To test potential injuries caused by foul tips Roth, Scott Barel, a senior from Sterling Heights, Mich., Jeff Schulze, a senior from Bay Port, Mich., and Josh Maag, a senior from Leipsic, Ohio, received permission to use the crash test dummies and high speed video camera equipment in Kettering's Crash Safety Center.
The dummies are instrumented with accelerometers that indicate possible brain or closed-head injuries in humans. The students re-engineered a skeet shooting skeet thrower to swing a baseball in a 180 degree arc striking the helmeted dummy with about 800 pounds of force. The skeet thrower was donated to the project by Dr. Martin Wing, associate professor of Liberal Studies.

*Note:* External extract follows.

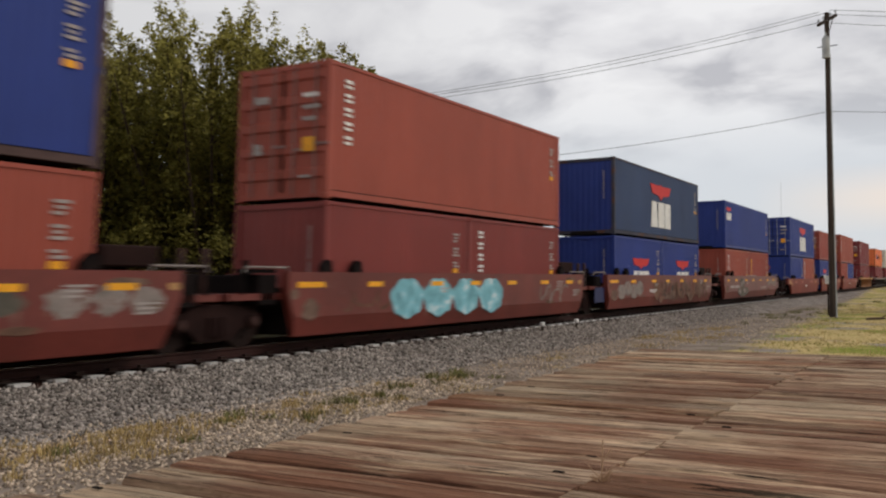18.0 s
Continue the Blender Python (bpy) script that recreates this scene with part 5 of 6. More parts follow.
def decorate(c, kind, L, H, colour, door):
    rng = random.Random(hash((round(L), round(H, 1), len(kind))) % 1000)
    if kind == "hapag_big":
        hapag(c, L, H, True)
    elif kind in ("hapag_small", "hapag_plain"):
        hapag(c, L, H, False)
    elif kind == "apl":
        if L > 8:
            apl(c, 4.45, 0.50 if H > 2.7 else 0.25, 1.5, 0.72)
        else:
            apl(c, 2.1, 0.50, 1.05, 0.74)
        code_column(c, L, H)
    elif kind == "apl_small":
        apl(c, 0.28, 1.55, 0.6, 0.66)
        code_column(c, L, H)
    elif kind == "wordmark":        # pale blue letters low on a grey side
        blocks(c, 3.22, 1.0, [0.50] * 5, [0.71] * 5, [0] * 5, BLUE_MARK, 0.76)
        shape(c, [(0.45, 2.06), (1.25, 2.06), (1.25, 2.13), (0.45, 2.13)], BLUE_MARK)
        shape(c, [(0.65, 2.16), (1.05, 2.16), (0.80, 2.6)], FADED_MARK)
        mark(c, 1.35, 2.55, 2.2, 2.42, PAINT["slate"], "lettering_bar")
    elif kind == "corner_word":
        for i in range(3):
            mark(c, 0.35, 0.80, H - 0.45 - i * 0.11, H - 0.40 - i * 0.11, RED_MARK if i % 2 else WHITE_MARK, "lettering_bar")
        mark(c, 0.9, 1.65, H - 0.72, H - 0.45, WHITE_MARK, "lettering_bar")
        mark(c, 1.6, 2.15, H - 0.76, H - 0.66, WHITE_MARK, "lettering_bar")
        code_column(c, L, H)
    elif kind == "vertical_word":
        for i in range(5):
            mark(c, 0.56, 0.82, H - 0.52 - i * 0.30, H - 0.46 - i * 0.30, WHITE_MARK, "lettering_bar")
            mark(c, 0.56, 0.82, H - 0.41 - i * 0.30, H - 0.34 - i * 0.30, WHITE_MARK, "lettering_bar")
        code_column(c, L, H)
    elif kind == "cyan_disc":
        bm = bmesh.new()
        bmesh.ops.create_cone(bm, cap_ends=True, segments=20, radius1=0.13, radius2=0.135, depth=0.012, matrix=Matrix.Translation((SIDE_X, 0.82, 1.82)) @ Matrix.Rotation(math.pi / 2, 4, "Y"))
        part("round_sticker", bm, CYAN_MARK, c, "round cyan sticker")
        code_column(c, L, H)
    elif kind == "maruba":
        arc = [k * math.pi / 10 for k in range(11)]
        shape(c, [(4.02 + 0.52 * math.cos(a), 1.72 + 0.40 * math.sin(a)) for a in arc], WHITE_MARK, "painted_emblem", "white domed emblem")
        shape(c, [(4.02 + 0.44 * math.cos(a), 1.28 - 0.34 * math.sin(a)) for a in arc], WHITE_MARK, "painted_emblem", "white bowl-shaped emblem")
        mark(c, 3.72, 3.92, 1.285, 1.715, WHITE_MARK, "painted_emblem")
        mark(c, 4.12, 4.32, 1.285, 1.715, WHITE_MARK, "painted_emblem")
        for zc, up in ((1.98, 1), (1.80, -1)):
            bm = bmesh.new()
            prism(bm, [(-0.1 + 0.34 * math.cos(a), zc + up * 0.22 * math.sin(a)) for a in arc], 1, 0.010, 0.020)
            part("painted_emblem", bm, WHITE_MARK, c)
        blocks(c, 4.74, 1.36, [0.72, 0.54, 0.54, 0.54, 0.54, 0.58], [0.66] * 6, [0] * 6, WHITE_MARK, 0.15)
        blocks(c, 4.72, 1.04, [0.5, 0.35, 0.6, 0.3, 0.55, 0.4, 0.5, 0.45], [0.18] * 8, [0] * 8, WHITE_MARK, 0.07)
        shape(c, [(1.0, 2.50), (1.46, 2.28), (1.95, 2.42), (1.60, 2.18), (1.86, 1.98), (1.45, 2.12), (1.05, 2.05), (1.30, 2.22)], PAINT["faded_orange"], "painted_emblem", "orange star emblem")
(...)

All catcher's masks must be tested against forces of 60 mph to be approved for sale, according to Roth, "but this is not realistic in major league baseball where balls are thrown in excess of 90 miles per hour," he said.
While researching the topic prior to testing, the group found that after the Matheny incident, the San Francisco Giants performed their own testing from 84 to 104 mph. The results were not made available to the public, however, the Giants organization has claimed that both the traditional mask and hockey style mask performed equally as well during those impact tests. The methods of the Giants testing are unknown, Roth said.

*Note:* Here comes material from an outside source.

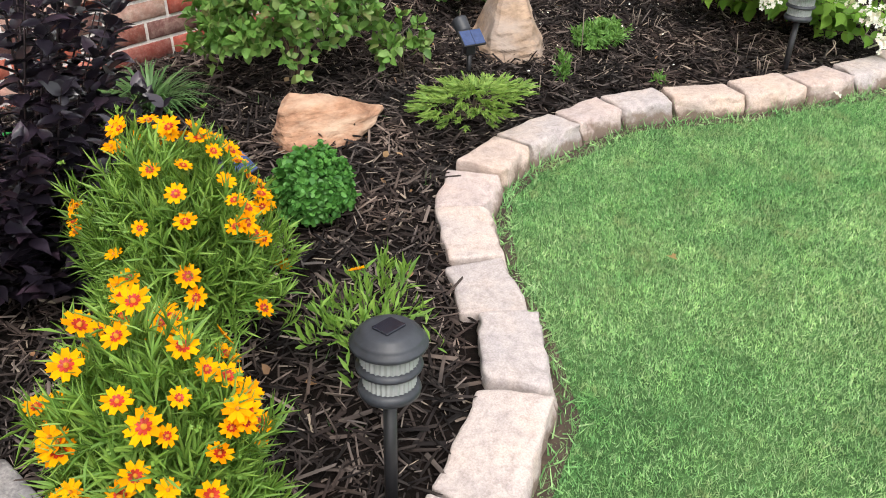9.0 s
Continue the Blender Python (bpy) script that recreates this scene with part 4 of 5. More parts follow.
def hydrangea():
    rng = np.random.default_rng(33)
    r2 = random.Random(33)
    h = thing("hydrangea", HYD, "panicle hydrangea bush with white flower heads and green leaves", "shrub")
    ends = [Vector(p) - HYD for p in HEADS_HIGH + HEADS_LOW]
    fill, _ = dome(rng, 150, (0.57, 0.50, 0.40), 0.15, -0.55, (0.5, 1.0))
    ends_all = ends + [Vector(p) for p in fill]
    stems_part(h, [tuple(e * 0.97) for e in ends_all], 0.0048, STEM_RED, bend=0.25, start=0.07, seed=5)
    spots = []
    for i, e in enumerate(ends_all):
        flower = i < len(ends)
        mid = e * 0.5 + Vector((-e.x * 0.125, -e.y * 0.125, e.z * 0.12))
        steps = 9 if e.length > 0.35 else 6
        for k in range(steps):
            t = 0.40 + (0.54 if flower else 0.60) * k / (steps - 1)
            p = mid * (2 * t * (1 - t)) + e * t * t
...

Using the modified skeet thrower at approximately 100 mph aimed at the crash test dummy's head wearing the two types of catcher's mask, the group measured acceleration, or G-forces, exerted on the head in two different types of test. The first test was a frontal impact test, simulating a foul-tip. The second test was a side impact test, which is more conducive to a batter's backswing striking the side of a catcher's head.
The force data and time data were taken from an oscilloscope reading. The target range for the velocity was 90 to 105 mph. This 15 mph range was based on the velocity at which professional pitchers throw a baseball, taking into consideration that when a ball is tipped by the bat and re-directed into the catcher's mask, it is most likely not traveling the same velocity at which the pitch was thrown.

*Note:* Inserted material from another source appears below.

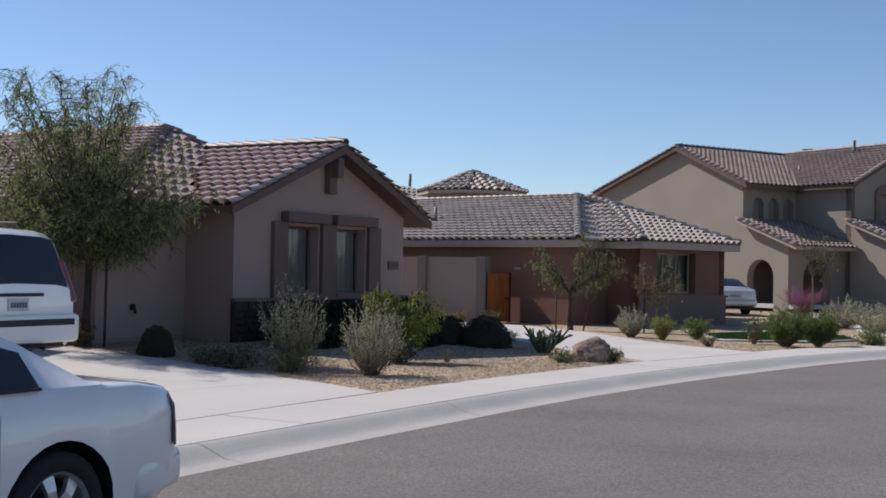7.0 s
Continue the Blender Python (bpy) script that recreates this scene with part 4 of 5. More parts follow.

According to the results of their tests, each mask performs better in different categories. The hockey style mask performed much better than the traditional style mask when the impact was on the side of the mask, representing the backswing impact region of the catcher's head.
The hockey style mask recorded a G-force value of 13.57 in comparison to the traditional style mask recording a value of 32.02. Because the traditional style catcher's mask is a two-piece system, the impact took place on the helmet rather than the actual cage mask. The traditional helmet offers little protection for the side of the head.
However, the traditional style mask performed better when the ball struck the cage, which represented a direct impact to the front of the head occurring on the lower half of the cage. Peak G-force of the traditional mask at this location was 3.763, while peak G-force for the hockey style mask was 9.814.
The students determined the traditional style mask is most protective against frontal impact, while the hockey style mask protects better during side impact. "The reason why the hockey style mask protects better against side impact can be attributed to the flex properties of the material used," according to their report. The flex of the helmet was observed from the images recorded by a high speed camera in the crash test lab.
Their conclusion, based on test results, was that the traditional two-piece system needs to be improved on the area of the helmet, with no change to the cage. "Overall, the testing would support the theory that a traditional style catcher's mask would protect better against a foul-tip and a hockey style catcher's mask would protect better against a hitter's backswing," they said in their report. The front impact location was where the foul-tip that ended Mike Matheny's career struck on the hockey style catcher's mask.
The students are working with Dr. Henry Kowalski, professor of Mechanical Engineering and their instructor for Experimental Mechanics, to contact the manufacturer of the masks they tested to share their findings.
Written by Dawn Hibbard
Support materials provided by Morris Roth, Scott Barel, Jeff Schulze and Josh Maag
Four Kettering University students put their engineering education to work testing baseball catchers' masks recently. Inspired by the early retirement due to injury of professional baseball catcher Mike Matheny, of the San Francisco Giants, the four decided to test two common styles of mask for their Experimental Mechanics (MECH 514) class project.
The results of the student's class project testing were published at www.kettering.edu/visitors March 30. The tests performed on the catchers' masks by the students were not comprehensive nor were they intended for peer review.
All-Star Sports, the company that produced the masks tested by the students for their class project, has identified the following issues for clarification related to the students' testing:
- The "hockey style" catcher's helmet tested was not the Major League? quality, but rather All-Star's basic Little League/High School "hockey style" catcher's helmet. The Little League/High School "hockey style" catcher's helmet produced by All-Star is a different construction than the helmets All-Star provides to professional catchers.
- All-Star's top-of-the-line "traditional" catcher's mask was tested by the Kettering students.
- The helmets tested by the Kettering students were tested in two locations (the side of the head and the "nose" of the metal cage). The data presented in the students' final report for these locations were from a single impact only.
- All-Star maintains that the safety performance of a helmet cannot be characterized by hitting it once in the "nose" and once on the side.
- All-Star maintains the data collected by the Kettering students is not substantiated by multiple, repeated trials.
- The numerical figure of 9.814 g was misreported, and is actually 9.184 g.
- The impact velocity of each hit was not measured. According to All-Star, the wide variation in the impact velocity does not allow for a fair comparison. (The students calculated the velocity using a change in momentum measurement.)
- The students' test findings show that both the "traditional" and "hockey style" helmet are very protective. All of the reported peak g values are very safe, especially when considered within the context of peak g's that lead to concussions.
- The lowest peak g value was measured on the forehead of the "hockey style" helmet with a reading of 2.876 g.
- All-Star's basic Little League/High School "hockey style" helmet performs extremely well under Major League© conditions.
Kettering apologizes for any misconceptions about All-Star products resulting from the students' test results.